== Dataset rows ==

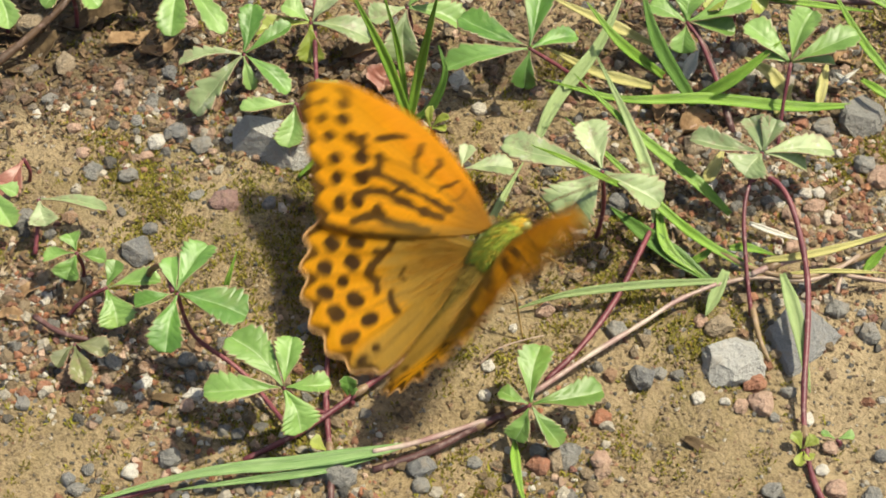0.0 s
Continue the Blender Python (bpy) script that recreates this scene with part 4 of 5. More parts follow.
# dark marks: degrees, distance from the hinge, half length along the ray, half width across it
FORE_OUTER = [(92.8, 31.1, 0.7, 0.6), (96.6, 29.6, 0.8, 0.75), (99.9, 27.3, 0.95, 0.9), (105.4, 24.9, 1.1, 1.05), (111.3, 23.6, 1.05, 1.2), (119.8, 22.2, 1.05, 1.5)]
FORE_INNER = [(86.8, 29.6, 1.5, 0.4), (89.6, 28.6, 1.0, 0.75), (93.2, 27.0, 1.2, 0.95), (96.6, 24.6, 1.0, 0.9), (100.8, 21.7, 1.25, 1.25), (108.3, 20.3, 1.2, 1.15), (118.2, 19.7, 1.0, 1.0)]
# dark strokes: half width, then (degrees, distance from the hinge) along the stroke
FORE_STROKES = [
    (0.20, (74.1, 7.5), (81.4, 6.9), (88.4, 7.0), (94.0, 7.5)),
    (0.32, (74.7, 8.9), (80.0, 9.1), (84.0, 9.3), (89.5, 9.8), (92.2, 10.2), (94.1, 9.7)),
    (0.5, (77.4, 13.0), (79.3, 12.4), (83.6, 12.4), (89.8, 12.3)),
    (0.58, (79.8, 16.3), (83.3, 15.6), (87.5, 15.5), (90.9, 14.7), (92.7, 14.0)),
    (0.66, (83.4, 18.9), (86.4, 19.9), (89.0, 20.6), (91.6, 21.5)),
    (0.9, (97.0, 19.6), (100.4, 18.9), (103.7, 18.4)),
    (0.86, (93.7, 23.1), (96.7, 23.2), (97.5, 22.2)),
    (0.78, (105.2, 19.9), (103.0, 17.3), (103.4, 15.2), (103.7, 12.0), (103.7, 9.2), (104.4, 7.0)),
    (0.19, (92.7, 14.0), (94.0, 16.7), (96.9, 18.8), (98.4, 20.5), (98.2, 22.5)),
    (0.15, (91.3, 5.0), (92.0, 10.0), (92.7, 14.0)),
    (0.85, (115.1, 20.2), (111.6, 18.4), (110.9, 16.7), (111.8, 13.8), (113.5, 11.4), (115.6, 7.8)),
    (0.50, (104.8, 14.6), (108.0, 15.2), (111.0, 15.6)),
    (0.80, (126.2, 20.0), (122.8, 17.3), (124.3, 15.9), (127.1, 12.8), (129.6, 9.6)),
    (0.97, (119.4, 16.9), (122.6, 16.0)),
    (0.39, (127.4, 24.4), (128.8, 22.3), (131.4, 18.7), (132.6, 13.8), (133.6, 7.9))]
HIND_OUTER = [(119.0, 20.4, 1.2, 1.2), (128.3, 21.0, 1.35, 1.35), (137.4, 22.1, 1.25, 1.35), (146.6, 22.6, 1.35, 1.35), (155.0, 22.2, 1.4, 1.5), (165.6, 22.3, 1.7, 1.1), (174.5, 22.8, 1.3, 0.7)]
HIND_INNER = [(118.5, 16.6, 1.1, 1.1), (127.3, 17.7, 1.35, 1.0), (136.0, 18.2, 1.3, 1.4), (143.6, 19.9, 0.9, 0.9), (152.0, 19.0, 1.35, 1.35), (162.6, 18.4, 1.45, 1.1), (174.5, 20.3, 0.8, 0.6)]
HIND_STROKES = [
    (0.78, (124.0, 12.6), (129.7, 12.9), (132.0, 13.7), (136.8, 14.9)),
    (0.59, (132.0, 13.7), (131.7, 14.9)),
    (1.10, (138.7, 15.6), (142.2, 16.2), (146.2, 15.4)),
    (0.72, (146.2, 15.4), (151.8, 15.7)),
    (0.78, (154.7, 13.9), (159.8, 14.5), (166.1, 14.6)),
    (0.33, (143.0, 11.0), (147.0, 12.0), (150.0, 11.4))]


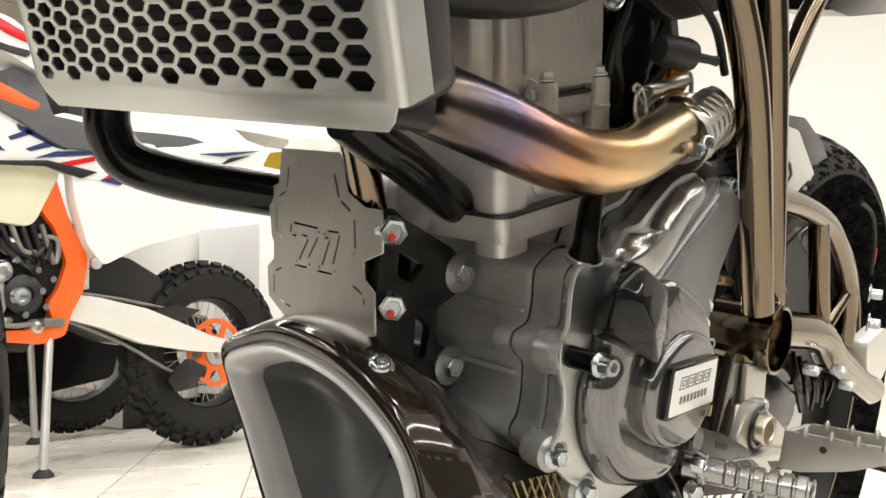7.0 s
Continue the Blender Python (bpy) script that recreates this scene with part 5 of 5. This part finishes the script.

===

• **What to do**: Using the material above, return every line exactly as it appears, minus the pictures.

• **Task response**:
0.0 s
Continue the Blender Python (bpy) script that recreates this scene with part 4 of 5. More parts follow.
# dark marks: degrees, distance from the hinge, half length along the ray, half width across it
FORE_OUTER = [(92.8, 31.1, 0.7, 0.6), (96.6, 29.6, 0.8, 0.75), (99.9, 27.3, 0.95, 0.9), (105.4, 24.9, 1.1, 1.05), (111.3, 23.6, 1.05, 1.2), (119.8, 22.2, 1.05, 1.5)]
FORE_INNER = [(86.8, 29.6, 1.5, 0.4), (89.6, 28.6, 1.0, 0.75), (93.2, 27.0, 1.2, 0.95), (96.6, 24.6, 1.0, 0.9), (100.8, 21.7, 1.25, 1.25), (108.3, 20.3, 1.2, 1.15), (118.2, 19.7, 1.0, 1.0)]
# dark strokes: half width, then (degrees, distance from the hinge) along the stroke
FORE_STROKES = [
    (0.20, (74.1, 7.5), (81.4, 6.9), (88.4, 7.0), (94.0, 7.5)),
    (0.32, (74.7, 8.9), (80.0, 9.1), (84.0, 9.3), (89.5, 9.8), (92.2, 10.2), (94.1, 9.7)),
    (0.5, (77.4, 13.0), (79.3, 12.4), (83.6, 12.4), (89.8, 12.3)),
    (0.58, (79.8, 16.3), (83.3, 15.6), (87.5, 15.5), (90.9, 14.7), (92.7, 14.0)),
    (0.66, (83.4, 18.9), (86.4, 19.9), (89.0, 20.6), (91.6, 21.5)),
    (0.9, (97.0, 19.6), (100.4, 18.9), (103.7, 18.4)),
    (0.86, (93.7, 23.1), (96.7, 23.2), (97.5, 22.2)),
    (0.78, (105.2, 19.9), (103.0, 17.3), (103.4, 15.2), (103.7, 12.0), (103.7, 9.2), (104.4, 7.0)),
    (0.19, (92.7, 14.0), (94.0, 16.7), (96.9, 18.8), (98.4, 20.5), (98.2, 22.5)),
    (0.15, (91.3, 5.0), (92.0, 10.0), (92.7, 14.0)),
    (0.85, (115.1, 20.2), (111.6, 18.4), (110.9, 16.7), (111.8, 13.8), (113.5, 11.4), (115.6, 7.8)),
    (0.50, (104.8, 14.6), (108.0, 15.2), (111.0, 15.6)),
    (0.80, (126.2, 20.0), (122.8, 17.3), (124.3, 15.9), (127.1, 12.8), (129.6, 9.6)),
    (0.97, (119.4, 16.9), (122.6, 16.0)),
    (0.39, (127.4, 24.4), (128.8, 22.3), (131.4, 18.7), (132.6, 13.8), (133.6, 7.9))]
HIND_OUTER = [(119.0, 20.4, 1.2, 1.2), (128.3, 21.0, 1.35, 1.35), (137.4, 22.1, 1.25, 1.35), (146.6, 22.6, 1.35, 1.35), (155.0, 22.2, 1.4, 1.5), (165.6, 22.3, 1.7, 1.1), (174.5, 22.8, 1.3, 0.7)]
HIND_INNER = [(118.5, 16.6, 1.1, 1.1), (127.3, 17.7, 1.35, 1.0), (136.0, 18.2, 1.3, 1.4), (143.6, 19.9, 0.9, 0.9), (152.0, 19.0, 1.35, 1.35), (162.6, 18.4, 1.45, 1.1), (174.5, 20.3, 0.8, 0.6)]
HIND_STROKES = [
    (0.78, (124.0, 12.6), (129.7, 12.9), (132.0, 13.7), (136.8, 14.9)),
    (0.59, (132.0, 13.7), (131.7, 14.9)),
    (1.10, (138.7, 15.6), (142.2, 16.2), (146.2, 15.4)),
    (0.72, (146.2, 15.4), (151.8, 15.7)),
    (0.78, (154.7, 13.9), (159.8, 14.5), (166.1, 14.6)),
    (0.33, (143.0, 11.0), (147.0, 12.0), (150.0, 11.4))]


7.0 s
Continue the Blender Python (bpy) script that recreates this scene with part 5 of 5. This part finishes the script.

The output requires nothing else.